Functional Excellence in Government Affairs: What it Is and Why it Matters

Aug 18, 2025 | Government Affairs

I distinctly remember the first time I heard the term “functional excellence.” After seven years in M&A law at a large firm, I had just made the leap to an in-house role with a global manufacturer. I was green to corporate-speak and quickly realized I had a lot to learn.

One of the operating leaders took pity on me and became my translator. “Functional excellence rests on process,” he explained. He went on to describe benchmarking, best practices, meaningful metrics, strategic alignment—you get the picture. I remember nodding along, somewhat dazed, and finally asking: “Okay, but what does this have to do with the practice of law?”

To me, law was… special. Unique. An art more than a science. It wasn’t something you measured using metrics or reduced to a process.

Looking back nearly thirty years, I find my naiveté cringeworthy. Today, the idea that functions must operate with rigor and structure is standard in high-performing organizations. Whether finance or HR, communications or legal, functions are expected to demonstrate value through discipline, integration, and results.

The government affairs function, however, is often left out of this conversation.

Where Is Government Affairs in the Excellence Conversation?

Organizations like SHRM and the Association of Corporate Counsel offer robust resources—webinars, playbooks, peer benchmarking—to help professionals elevate their functions. Functional leaders are expected to engage in continuous improvement, adopt best practices, and show impact.

Government affairs is frequently viewed differently.

This is not due to lack of importance. The influence of government on corporate outcomes has only grown in recent years. Yet many companies continue to treat government affairs as a black box—a world of handshakes, instinct, and relationships that cannot easily be measured or managed.

The result is that GA functions are often underdeveloped, under-resourced, and disconnected from the broader enterprise.

Why Functional Excellence in GA Is Urgent

Government affairs professionals often rely on “soft skills”—relationship building, policy intuition, creativity. These remain essential. Without structure, process, and alignment, even the best instincts struggle to scale or demonstrate impact.

The most successful corporate GA teams have recognized this shift. They benchmark peers, adopt standard work, prioritize issues based on business impact, and track results in ways that resonate with the C-suite.

This is not about abandoning the art of the work. Rather, it is about pairing it with discipline and strategy.

Government affairs, at its core, is a stakeholder function. Just as investor relations manages Wall Street and HR manages employees, GA manages a set of stakeholders—policymakers and regulators—who significantly influence the business.

Companies that demand functional excellence from the teams who manage capital and talent should apply the same expectations to the team managing regulation, policy, and public-sector engagement.

What Functional Excellence Looks Like

So how do the best companies do it? How do they build GA functions that deliver measurable value?

Here are four critical areas where structured GA teams create business impact:

1. Opportunity Identification

It is easy to see the need for GA when facing a threat—unfavorable regulation, permitting delays, or policy risk. The most effective teams, however, identify proactive opportunities. They help secure R&D funding, identify regulatory advantages, and uncover tax incentives that advance business goals.
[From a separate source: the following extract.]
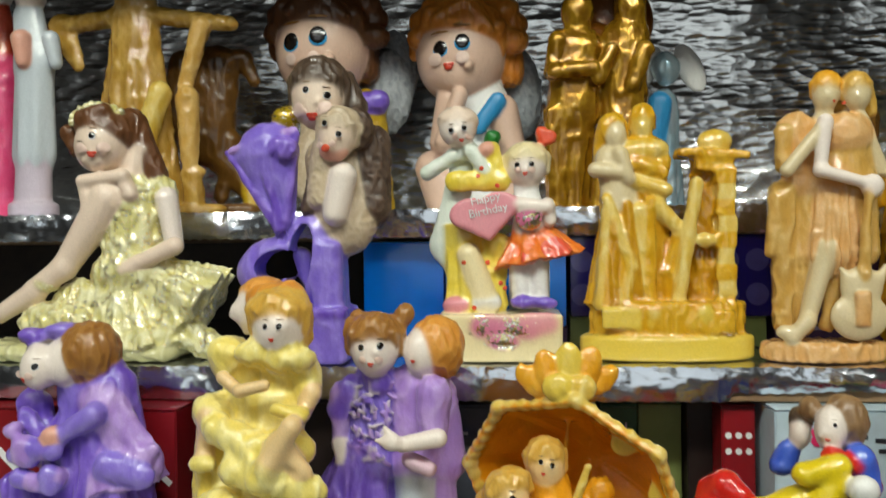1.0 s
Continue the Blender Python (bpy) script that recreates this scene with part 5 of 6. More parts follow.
f = Sculpt(0.9, 2.2)
f.cap((-38, -16, 13), (50.8, -25, -2), 12.5, 12.5, "moss", flat=1.4, ruffle=0.7, wave=4.0)
f.cap((-35.4, 2, 5.7), (61.7, 6, -5.6), 12.1, 12.1, "moss", flat=1.3, ruffle=0.7, wave=4.0)
f.cap((-4.2, 2, 35.8), (53.5, 2, 24.1), 13.4, 16.2, "log", flat=0.9, ruffle=0.7, wave=4.5)
f.cap((1.8, -4, 27.9), (54.8, -4, 12.7), 10.1, 11.3, "bark", flat=0.8, ruffle=0.7, wave=4.0)
f.ell((62.8, 2, 19.6), (5.3, 12.1, 15), "cut_wood", rot=14)
f.skirt((-28.2, -10, 65.3), (-26.7, -10, 18.5), 10.1, 21.9, "crimson", flat=0.7, folds=13, deep=1.6)
f.cap((-20.7, -2, 93.8), (-20.1, -2, 78.4), 7.3, 6.9, "canary", flat=0.7)
f.cap((-21.3, -4, 78.7), (-22.8, -4, 64.1), 6.1, 6.9, "skin", flat=0.7)
f.cap((-14.6, -2, 78.5), (-12.5, -2, 68.1), 3.6, 3.2, "lemon")
f.cap((-20.9, 0, 102.7), (-19.5, 0, 94.6), 3, 4, "skin")
f.ell((-19.9, -4, 110.6), (5.5, 5.2, 7.1), "skin", rot=0)
f.wig((-19.9, -3.1, 113.5), (7.1, 5.9, 5.7), "brown_hair", rot=0)
f.ell((-19.9, -5.1, 107.8), (3.4, 3.8, 3.5), "skin", rot=0)
f.ell((-20.2, -8.9, 109.7), (0.7, 0.8, 0.9), "skin")
f.cap((-25.3, 0, 112.6), (-26.3, 0, 100.5), 3.2, 2.8, "brown_hair")
f.cap((-12.9, 2, 111.9), (-12.2, 2, 96.6), 4, 3.2, "brown_hair")
f.cap((-14, -4, 108), (-13, -6, 90), 3, 2, "brown_hair", soft=1.0)
f.cap((-25.5, -4, 108), (-26, -5, 93), 2.6, 1.8, "brown_hair", soft=1.0)
f.cap((-12.2, -4, 96.3), (-8.8, -4, 74.8), 2.8, 2.4, "skin")
f.cap((-10.1, -14, 76.7), (-7.5, -14, 64.6), 2.6, 2.2, "skin")
f.cap((-28.1, 0, 94.3), (-27.7, 0, 82), 2.6, 2, "skin")
f.ell((-9.9, -12, 69.2), (2.8, 2, 2), "gold_ball")
f.cap((-39.4, -18, 66.9), (-19.9, -18, 66.3), 3.2, 3.4, "skin")
f.ell((-28.4, -8, 74.1), (6.9, 6.9, 8.9), "brown_hair")
f.ell((-20.8, -12, 76), (4.9, 5.3, 6.9), "skin", rot=-30)
f.cap((-17.1, -10, 62.5), (9.7, -10, 57.8), 6.9, 8.9, "leaf", flat=0.9)
f.cap((-2.4, -4, 68.7), (2.1, -4, 62.5), 6.5, 6.1, "leaf")
f.cap((11.8, -10, 55.7), (10.4, -10, 45.1), 6.5, 5.3, "leaf")
f.cap((28.1, 6, 84.7), (10.8, 6, 68), 2.4, 2.2, "skin")
f.ell((26.4, 4, 87), (2.8, 2.6, 2.6), "gold_ball")
f.cap((14, -10, 53), (31, -10, 84), 9.5, 9, "hot_pink", soft=4)
f.cap((31, -12, 85), (25, -16, 50), 9, 8.6, "hot_pink", soft=4)
f.cap((15, -14, 55), (30, -17, 47), 6, 6.5, "hot_pink", soft=4)
f.skirt((27, -15, 62), (24, -17, 42), 8.5, 11, "hot_pink", flat=0.8, folds=6, deep=1.2)
f.cap((24, 6, 58), (50, 4, 79), 8, 8.6, "hot_pink", soft=4)
f.cap((50, 3, 79), (54, 0, 50), 8.6, 7.6, "hot_pink", soft=4)
f.skirt((53, 1, 60), (56, -1, 41), 7.6, 10, "hot_pink", flat=0.8, folds=6, deep=1.2)
f.cap((54, -2, 44), (70, -4, 39), 4.9, 2, "hot_pink")
f.eye(-22.7, 111, 0.71)
f.eye(-19.2, 110.3, 0.61)
f.mouth(-21, 106.6, 0.81)
f.eye(-18.3, 78.1, 0.61)
f.build("lovers_figurine", (0.2067, -0.0420, 0.9068), "glossy figurine of two lovers resting on a dark log", "figurine")

f = Sculpt(0.9, 3.4)
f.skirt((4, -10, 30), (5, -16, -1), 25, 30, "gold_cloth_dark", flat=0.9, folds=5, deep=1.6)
f.ell((6.4, -9, 30), (31, 23, 19), "gold_cloth", rot=-18)
f.ell((-3.3, -6, 37.1), (19, 16.9, 12.7), "gold_cloth")
f.cap((5.9, -12, 32.3), (28.2, -12, 45.1), 13.9, 9.7, "gold_cloth", flat=0.9)
f.skirt((17.3, -20, 52), (19, -24, 20), 11, 16, "gold_cloth", flat=0.7, folds=5, deep=1.5)
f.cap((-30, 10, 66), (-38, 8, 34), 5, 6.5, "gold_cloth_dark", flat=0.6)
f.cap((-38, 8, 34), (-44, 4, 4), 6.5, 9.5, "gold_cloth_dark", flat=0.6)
f.cap((-15, 0, 84), (-10, 0, 67.4), 14.5, 12, "pale", flat=0.7)
f.cap((-11.2, 0, 67.4), (-3.5, 0, 42.3), 12, 14.5, "pale", flat=0.7)
f.cap((-8.1, 0, 96.5), (-12.5, 0, 84.2), 5.1, 6.7, "pale")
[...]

When government affairs is embedded within the business, it becomes a strategic asset—not just a reactive shield.

2. Prioritization and ROI

Without a framework, GA professionals often focus on the loudest issue or the latest request. Structured teams use categorization tools, stakeholder mapping, and role clarity to ensure alignment with the company’s broader priorities.

This kind of discipline results in better use of resources and greater impact per initiative.

3. Maximizing External Resources

Trade associations and advocacy firms can be valuable. Many companies, however, do not evaluate their effectiveness regularly. Functionally excellent GA teams manage these partners with the same expectations and performance measures used for any business-critical vendor.

Doing so improves efficiency, transparency, and return on investment.

4. Value Demonstration

Many assume government affairs cannot be measured. While quantification can be complex, it is both possible and necessary.

Strong GA functions identify outcomes, connect them to business metrics, and communicate those results in ways that leadership can understand. Demonstrating value builds internal credibility and secures sustained support.

Is It Worth It?

With limited time and competing priorities, some executives may question whether investing in GA excellence is the best use of resources. The answer, in many cases, is yes.

Government is a critical stakeholder. Failing to engage with discipline and clarity can result in missed opportunities, increased exposure, and inefficient allocation of resources.

Companies that approach GA as a structured function gain strategic advantage. They reduce risk, unlock funding, and help shape policy outcomes that others merely absorb.

The Bottom Line

Functional excellence in government affairs is not aspirational—it is attainable. More importantly, it is increasingly essential.

At TGS Advisory, we work with companies to assess, build, and optimize their GA functions. Our clients—often mid-sized publicly traded manufacturers and industrial firms—come to us knowing that status quo engagement is no longer sufficient. We help them structure, scale, and demonstrate the impact of government affairs.

The regulatory and political landscape is not becoming simpler or less important. Companies must decide whether their GA function is equipped to influence that landscape—or is merely reacting to it.

Those who lead will be better positioned to succeed.